The ELA goes on to describe how planned evaluations will help answer these questions using available data. The SBA has begun to identify datasets internal and external to the agency that can help answer these questions. During the scoping of an evaluation, the evaluation team asks what data are available and who manages those data. These questions start a conversation about the data, its history, and its quality. For example, the SBA began this conversation with the HUBZone program manager in 2017 to help improve program outcomes. The HUBZone program helps the Federal Government awards its prime contracts to HUBZone-certified businesses. The program evaluation informed the wider research questions and strategic goal by researching what factors contribute to agencies’ opportunities and challenges in meeting this goal, as well as the characteristics of small businesses that win these contracts.

The HUBZone evaluation was planned, like all evaluations laid out in the ELA, to help answer questions identified by senior leadership.
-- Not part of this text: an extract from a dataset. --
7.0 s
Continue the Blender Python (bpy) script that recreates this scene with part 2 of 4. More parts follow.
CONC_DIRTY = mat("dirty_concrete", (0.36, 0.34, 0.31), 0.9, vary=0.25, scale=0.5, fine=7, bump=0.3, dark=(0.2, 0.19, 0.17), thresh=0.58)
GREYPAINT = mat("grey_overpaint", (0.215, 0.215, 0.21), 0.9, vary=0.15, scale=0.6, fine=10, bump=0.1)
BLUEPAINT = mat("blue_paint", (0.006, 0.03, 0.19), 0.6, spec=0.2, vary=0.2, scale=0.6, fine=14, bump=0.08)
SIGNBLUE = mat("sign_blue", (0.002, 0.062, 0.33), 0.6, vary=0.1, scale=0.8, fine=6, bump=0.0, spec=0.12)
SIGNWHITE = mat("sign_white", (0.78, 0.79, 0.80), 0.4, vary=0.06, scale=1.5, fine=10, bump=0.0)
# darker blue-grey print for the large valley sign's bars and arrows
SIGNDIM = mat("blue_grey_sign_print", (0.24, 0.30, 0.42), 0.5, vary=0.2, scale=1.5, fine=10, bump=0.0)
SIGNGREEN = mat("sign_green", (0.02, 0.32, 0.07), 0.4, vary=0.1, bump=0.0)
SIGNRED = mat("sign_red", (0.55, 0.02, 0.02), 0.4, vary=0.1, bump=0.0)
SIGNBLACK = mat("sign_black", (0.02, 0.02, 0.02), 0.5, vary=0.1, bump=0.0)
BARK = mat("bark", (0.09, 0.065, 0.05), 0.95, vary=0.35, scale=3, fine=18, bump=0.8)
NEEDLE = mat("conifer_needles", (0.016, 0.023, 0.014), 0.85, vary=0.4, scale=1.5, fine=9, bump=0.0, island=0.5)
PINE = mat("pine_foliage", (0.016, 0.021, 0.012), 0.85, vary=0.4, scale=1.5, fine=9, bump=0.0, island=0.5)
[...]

In this case, it helps address the fifth research/evaluation question affiliated with the agency’s second strategic goal: what factors most influence the Federal Government’s ability to reach its small business contracting goals?

Identifying Data Needed to Answer Questions

SBA’s evaluation work shows that meaningful insights can be derived without the extensive use of randomized trials or surveys. Rather, ‘administrative data’ – the information created in the process of running a government program – may sometimes be leveraged to answer evaluation questions. In the case of the HUBZone evaluation, researchers were able to produce valuable results in a short timeframe by analyzing existing data in the Federal Procurement Data System (which tracks contract awards for federal agencies) and SBA’s own program data accrued in the administration of the HUBZone certification process.
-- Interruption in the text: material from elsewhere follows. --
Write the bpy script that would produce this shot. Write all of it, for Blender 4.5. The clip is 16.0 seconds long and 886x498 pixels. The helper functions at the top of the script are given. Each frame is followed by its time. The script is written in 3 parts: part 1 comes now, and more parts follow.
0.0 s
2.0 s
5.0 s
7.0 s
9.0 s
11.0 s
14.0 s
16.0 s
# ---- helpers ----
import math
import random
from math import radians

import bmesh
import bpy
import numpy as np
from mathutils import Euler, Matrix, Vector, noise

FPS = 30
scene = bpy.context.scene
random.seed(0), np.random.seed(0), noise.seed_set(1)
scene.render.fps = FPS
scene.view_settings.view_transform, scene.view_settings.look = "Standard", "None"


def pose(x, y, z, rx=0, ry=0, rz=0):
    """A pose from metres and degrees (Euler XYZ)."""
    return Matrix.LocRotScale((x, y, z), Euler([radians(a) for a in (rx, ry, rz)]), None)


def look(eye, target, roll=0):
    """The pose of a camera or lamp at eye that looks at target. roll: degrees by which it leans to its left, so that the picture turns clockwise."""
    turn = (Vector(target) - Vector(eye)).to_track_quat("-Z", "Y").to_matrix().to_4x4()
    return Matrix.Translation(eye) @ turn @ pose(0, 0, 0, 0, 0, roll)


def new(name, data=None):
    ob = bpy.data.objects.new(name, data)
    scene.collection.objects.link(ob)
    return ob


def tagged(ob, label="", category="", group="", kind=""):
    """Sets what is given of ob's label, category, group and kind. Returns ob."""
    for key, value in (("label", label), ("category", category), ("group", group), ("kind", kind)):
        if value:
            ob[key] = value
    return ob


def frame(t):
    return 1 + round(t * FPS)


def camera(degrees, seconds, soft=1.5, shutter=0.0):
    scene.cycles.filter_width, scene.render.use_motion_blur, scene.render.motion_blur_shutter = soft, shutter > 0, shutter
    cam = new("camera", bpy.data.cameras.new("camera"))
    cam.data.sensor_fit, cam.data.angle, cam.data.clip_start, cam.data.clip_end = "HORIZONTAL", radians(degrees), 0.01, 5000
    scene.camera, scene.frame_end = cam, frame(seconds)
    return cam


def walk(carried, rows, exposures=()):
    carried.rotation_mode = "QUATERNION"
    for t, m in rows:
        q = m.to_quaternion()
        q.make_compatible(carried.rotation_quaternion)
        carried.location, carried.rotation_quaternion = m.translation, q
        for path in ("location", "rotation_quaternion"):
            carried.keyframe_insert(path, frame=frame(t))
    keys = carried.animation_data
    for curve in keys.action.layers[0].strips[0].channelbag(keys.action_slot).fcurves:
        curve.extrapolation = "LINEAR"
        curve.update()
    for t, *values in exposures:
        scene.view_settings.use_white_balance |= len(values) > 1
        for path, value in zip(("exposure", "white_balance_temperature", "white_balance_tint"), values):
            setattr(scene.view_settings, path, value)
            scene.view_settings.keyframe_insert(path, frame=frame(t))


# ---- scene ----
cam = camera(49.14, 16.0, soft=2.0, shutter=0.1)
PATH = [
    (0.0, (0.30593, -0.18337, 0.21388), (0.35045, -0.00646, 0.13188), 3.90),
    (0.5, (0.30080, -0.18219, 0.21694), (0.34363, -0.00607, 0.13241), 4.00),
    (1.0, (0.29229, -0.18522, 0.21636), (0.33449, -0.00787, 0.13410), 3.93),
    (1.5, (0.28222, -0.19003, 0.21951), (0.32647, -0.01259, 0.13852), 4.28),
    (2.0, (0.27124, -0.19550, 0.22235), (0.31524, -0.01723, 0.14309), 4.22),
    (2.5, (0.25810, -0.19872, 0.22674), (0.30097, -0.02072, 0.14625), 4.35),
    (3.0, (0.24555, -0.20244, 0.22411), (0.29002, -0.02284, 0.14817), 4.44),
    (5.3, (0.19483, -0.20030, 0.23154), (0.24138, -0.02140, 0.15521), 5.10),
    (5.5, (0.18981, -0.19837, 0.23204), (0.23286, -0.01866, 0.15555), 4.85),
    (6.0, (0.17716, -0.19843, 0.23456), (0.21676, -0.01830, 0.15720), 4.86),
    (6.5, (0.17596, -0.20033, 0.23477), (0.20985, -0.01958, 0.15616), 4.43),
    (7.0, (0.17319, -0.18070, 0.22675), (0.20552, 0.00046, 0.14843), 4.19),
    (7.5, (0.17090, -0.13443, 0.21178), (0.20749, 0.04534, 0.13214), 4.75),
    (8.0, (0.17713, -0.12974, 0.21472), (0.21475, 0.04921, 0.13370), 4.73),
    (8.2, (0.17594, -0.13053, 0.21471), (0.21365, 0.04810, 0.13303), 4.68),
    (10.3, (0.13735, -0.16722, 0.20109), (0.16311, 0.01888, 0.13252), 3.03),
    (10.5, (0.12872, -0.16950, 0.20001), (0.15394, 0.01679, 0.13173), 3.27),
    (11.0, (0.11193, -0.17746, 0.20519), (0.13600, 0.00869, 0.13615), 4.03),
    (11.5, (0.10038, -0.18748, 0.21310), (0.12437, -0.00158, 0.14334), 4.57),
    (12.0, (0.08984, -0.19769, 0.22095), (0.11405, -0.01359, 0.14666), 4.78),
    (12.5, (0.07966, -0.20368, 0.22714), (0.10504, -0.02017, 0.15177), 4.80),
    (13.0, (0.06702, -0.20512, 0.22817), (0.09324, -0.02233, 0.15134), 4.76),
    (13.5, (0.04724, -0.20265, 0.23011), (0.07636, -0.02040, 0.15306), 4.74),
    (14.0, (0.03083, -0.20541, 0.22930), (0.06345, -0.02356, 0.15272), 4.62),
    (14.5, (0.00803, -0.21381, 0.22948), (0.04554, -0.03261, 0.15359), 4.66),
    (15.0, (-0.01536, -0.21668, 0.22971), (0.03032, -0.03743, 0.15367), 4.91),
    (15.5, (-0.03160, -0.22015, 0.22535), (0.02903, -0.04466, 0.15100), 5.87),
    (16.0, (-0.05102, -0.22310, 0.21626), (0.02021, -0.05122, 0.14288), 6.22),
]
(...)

Many administrative databases are optimized for the transaction between program officials and clients. While they may have report-generation functions, they are typically not easy to use for analysis. Arcane category codes, unique formatting, and heavily fragmented tables mean that analysts unfamiliar with the program’s administration face challenges turning the information into an analytical dataset. The evaluators of the HUBZone program were able to persevere thanks to frequent communication with the program office, which helped them learn how to extract, cross-walk, and ascribe meaning to the data extracts. It was also critical to partner with attorneys from the program who could convey the legal requirements of the program.

Combined with qualitative information from interviews with agency and program employees, analysis of these data was able to bring meaningful evidence to bear on 1) the HUBZone program’s improvement goals, 2) the question of what factors most influence the Federal government’s ability to reach its small business contracting goals, and 3) the goal of building healthy entrepreneurial ecosystems and creating business friendly environments.

The SBA’s FY 2019 update to the ELA recaps lessons learned through its FY 2018 evaluations and notes plans to build upon its work with the HUBZone program. In this way, the agency has pursued an agile approach to evaluating HUBZone and other programs; one that yields intermediate results and actionable insights.

“Often, once an evaluation is completed, it leads to other, more in-depth questions, that need to be answered. We keep finding more pieces to the puzzle. The evidence becomes clearer and evaluations are used to support decisions.”
— Jason Bossie (Director, Office of Program Performance, Analysis, and Evaluation)

Outside help

The HUBZone evaluation and similar efforts demonstrated that short-term, affordable evaluations can shed light on crucial evidence-related questions. There are, however, instances when questions linked with SBA’s strategic goals are unanswerable with limited internal resources. The SBA has built partnerships with stakeholders outside the agency to support its evaluations. Many research universities and other stakeholders with skill sets in research and evaluation can provide support.

“Leverage partnerships and identify groups and associations with an interest in your policies and programs. Many universities have specialized schools that focus on your policy areas. With these partnerships, data can be shared that benefits both organizations. Your agency can receive support to help answer key policy and programmatic questions while the researchers may be able to leverage an agency’s administrative data to answer key theoretical questions to support their research.”
— Jason Bossie (Director, Office of Program Performance, Analysis, and Evaluation)

Completing the circle

As the SBA’s evaluation work matures, it is increasingly working with program officials to change data collection and other upstream aspects of data creation, so that those data can facilitate more powerful downstream analysis and evaluation.

The SBA’s evaluation work has also led to investments in developing a data-driven culture in the rest of the agency and wider Federal government. The SBA similarly innovates in data sharing. It began partnering with the US Bureau of the Census to provide extracts of its loan data through the Federal Statistical Research Data Centers. Also in this vein, the SBA’s FY 2019 ELA update shared 30-plus Federal government administrative and employer datasets that proved valuable for SBA’s evaluation work and could help serve others working to develop evidence in related research areas.